Early in the week, when I wondered whether he would get in on his mark of 86 – up 4lb for Epsom – he said, “84 and 83 got in last year, so we should be all right.” History will show he wasn’t.
The best thing about the decision to run over an inadequate trip of a mile was the stiff nature of the Pontefract track, and having broken well from stall two, he soon had the two leaders covered and the punters who had shortened his price during the day never had a moment’s anxiety. Pulled to the outside by Cheyne, he took control just over a furlong out, drew clear and then had time to be eased. The winning margin was just over three lengths under 9st10lb joint top-weight. If they had another two furlongs to go, the margin could probably have been trebled.
Before yesterday’s race, still disappointed about missing Ascot, Dylan told me of a valuable ten-furlong race at his local course that is already on his radar. The Bet365 Handicap over ten furlongs for three-year-olds is a 0-105 that opens day two of the July meeting. That race carries a similar prize to the Golden Gates and he should have no fears of making the cut, especially as he’ll be into the 90’s by then.
I’m thrilled for this hard-working handler, and another winner with Ascot connections also pleased me greatly on Thursday. You won’t find the name Paradise Row on the list of Ascot winners, but part-owner Jonathan Barnett and trainer William Knight were in a box watching the progress of that three-year-old filly when she ran at Chelmsford, a few minutes after 150/1 shot Valiant Force had carried football agent Kia Joorabchian’s colours to victory in the Norfolk Stakes.

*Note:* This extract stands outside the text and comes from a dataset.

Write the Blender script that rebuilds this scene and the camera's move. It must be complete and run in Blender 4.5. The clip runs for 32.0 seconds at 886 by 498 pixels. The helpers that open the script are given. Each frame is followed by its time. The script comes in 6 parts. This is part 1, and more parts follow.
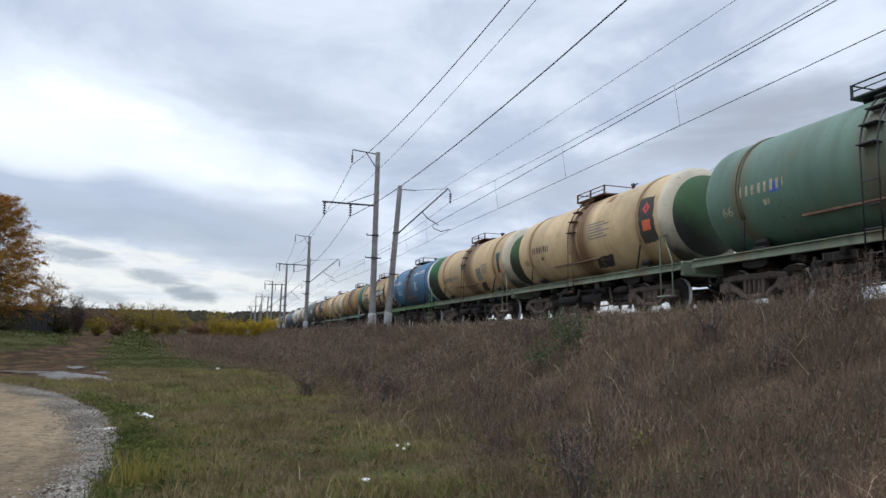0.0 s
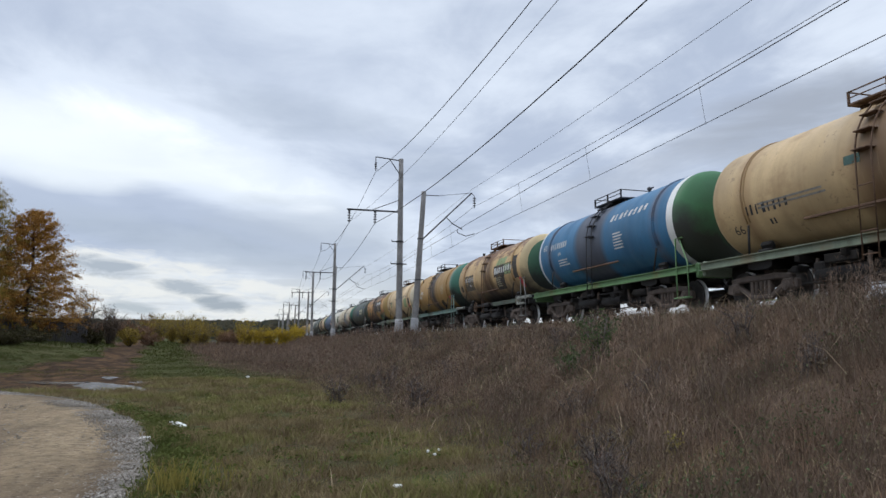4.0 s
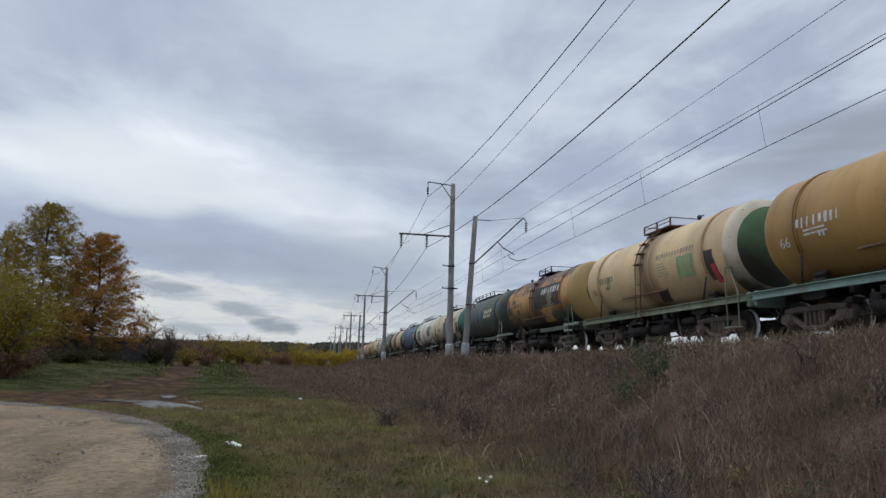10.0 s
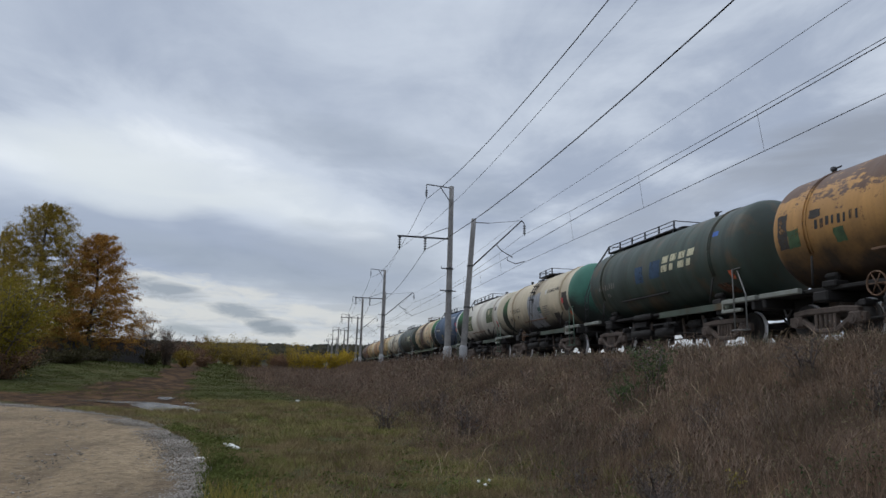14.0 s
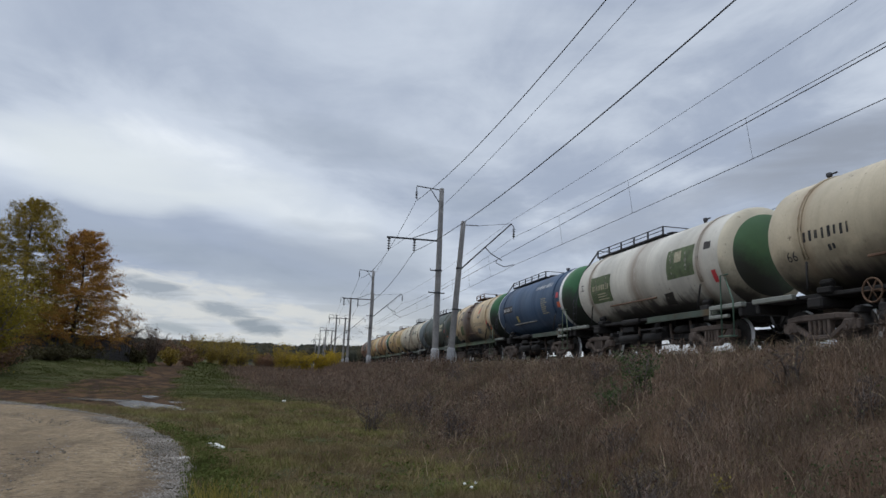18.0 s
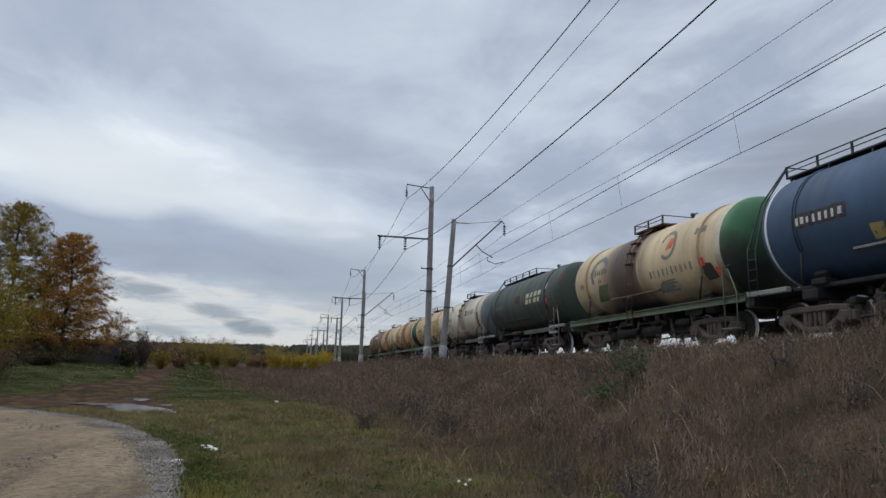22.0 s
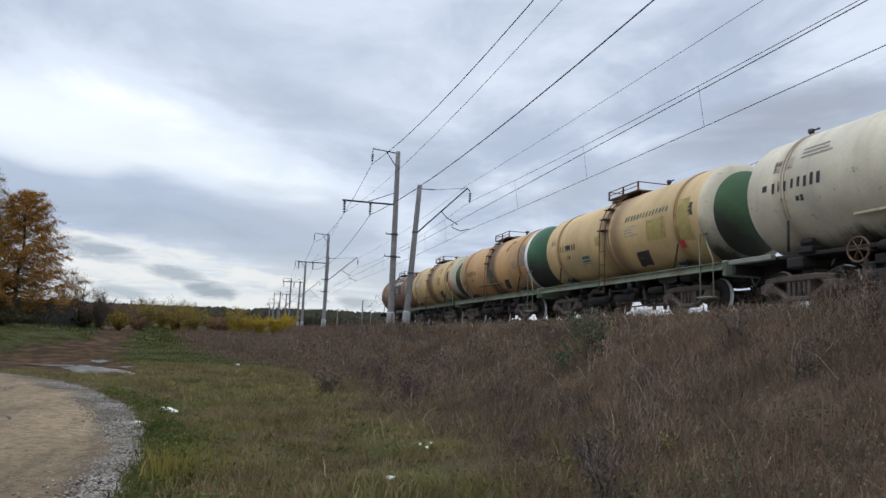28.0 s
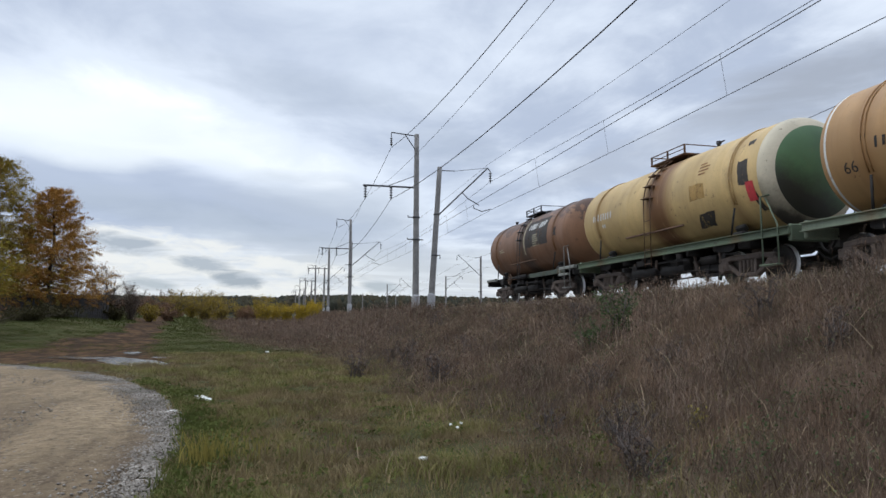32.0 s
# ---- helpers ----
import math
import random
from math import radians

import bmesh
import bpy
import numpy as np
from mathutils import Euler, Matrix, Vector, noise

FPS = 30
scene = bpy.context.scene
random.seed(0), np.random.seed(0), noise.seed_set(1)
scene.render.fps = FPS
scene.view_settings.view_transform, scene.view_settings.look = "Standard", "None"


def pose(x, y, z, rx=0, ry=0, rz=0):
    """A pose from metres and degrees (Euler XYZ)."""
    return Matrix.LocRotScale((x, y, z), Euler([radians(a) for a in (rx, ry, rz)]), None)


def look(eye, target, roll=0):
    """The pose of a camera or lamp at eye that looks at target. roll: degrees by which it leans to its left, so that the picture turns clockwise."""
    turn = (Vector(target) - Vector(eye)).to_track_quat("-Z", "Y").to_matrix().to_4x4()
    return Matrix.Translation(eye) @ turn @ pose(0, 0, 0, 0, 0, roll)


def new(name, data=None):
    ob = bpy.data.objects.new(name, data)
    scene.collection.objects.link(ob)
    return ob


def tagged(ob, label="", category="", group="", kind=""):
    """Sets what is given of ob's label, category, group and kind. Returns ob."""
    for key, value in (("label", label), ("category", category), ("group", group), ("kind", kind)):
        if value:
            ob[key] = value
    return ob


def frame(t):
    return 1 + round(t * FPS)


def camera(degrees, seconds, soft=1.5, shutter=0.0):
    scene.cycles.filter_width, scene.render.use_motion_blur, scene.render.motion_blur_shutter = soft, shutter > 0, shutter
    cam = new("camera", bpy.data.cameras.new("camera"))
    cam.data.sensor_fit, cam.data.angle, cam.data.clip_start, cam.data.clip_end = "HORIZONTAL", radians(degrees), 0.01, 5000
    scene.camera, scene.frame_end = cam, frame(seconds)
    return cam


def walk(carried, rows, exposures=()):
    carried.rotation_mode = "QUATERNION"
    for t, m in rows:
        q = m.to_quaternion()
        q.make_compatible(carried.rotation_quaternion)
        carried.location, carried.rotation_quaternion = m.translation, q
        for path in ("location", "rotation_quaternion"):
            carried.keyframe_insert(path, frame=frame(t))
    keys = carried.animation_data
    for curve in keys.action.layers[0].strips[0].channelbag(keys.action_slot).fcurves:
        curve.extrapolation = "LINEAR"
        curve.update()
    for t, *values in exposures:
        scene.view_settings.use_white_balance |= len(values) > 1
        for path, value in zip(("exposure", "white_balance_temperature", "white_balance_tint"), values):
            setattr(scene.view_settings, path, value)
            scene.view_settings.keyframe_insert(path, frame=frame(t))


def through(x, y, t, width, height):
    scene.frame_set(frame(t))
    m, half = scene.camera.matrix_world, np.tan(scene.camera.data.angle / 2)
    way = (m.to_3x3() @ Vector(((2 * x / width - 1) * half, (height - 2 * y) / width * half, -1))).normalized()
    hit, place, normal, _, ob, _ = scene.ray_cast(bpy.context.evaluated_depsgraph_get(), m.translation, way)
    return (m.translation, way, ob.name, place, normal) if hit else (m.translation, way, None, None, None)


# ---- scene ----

Barnett is also a major football agent, and founder and Chairman of ICM Stellar sports, race sponsors every year at Chester. Rather less ebullient than the boss of Amo Racing, he watched as his filly battled home to a first career success at the Essex track. With a few friends around him and his trainer to cheer her home, it felt like a Royal Ascot winner. I agree with her handler that bigger things await this Zoffany filly as she gains experience, maybe even a run in one of the handicaps at next year’s Royal meeting. After all, dreams in racing can come true!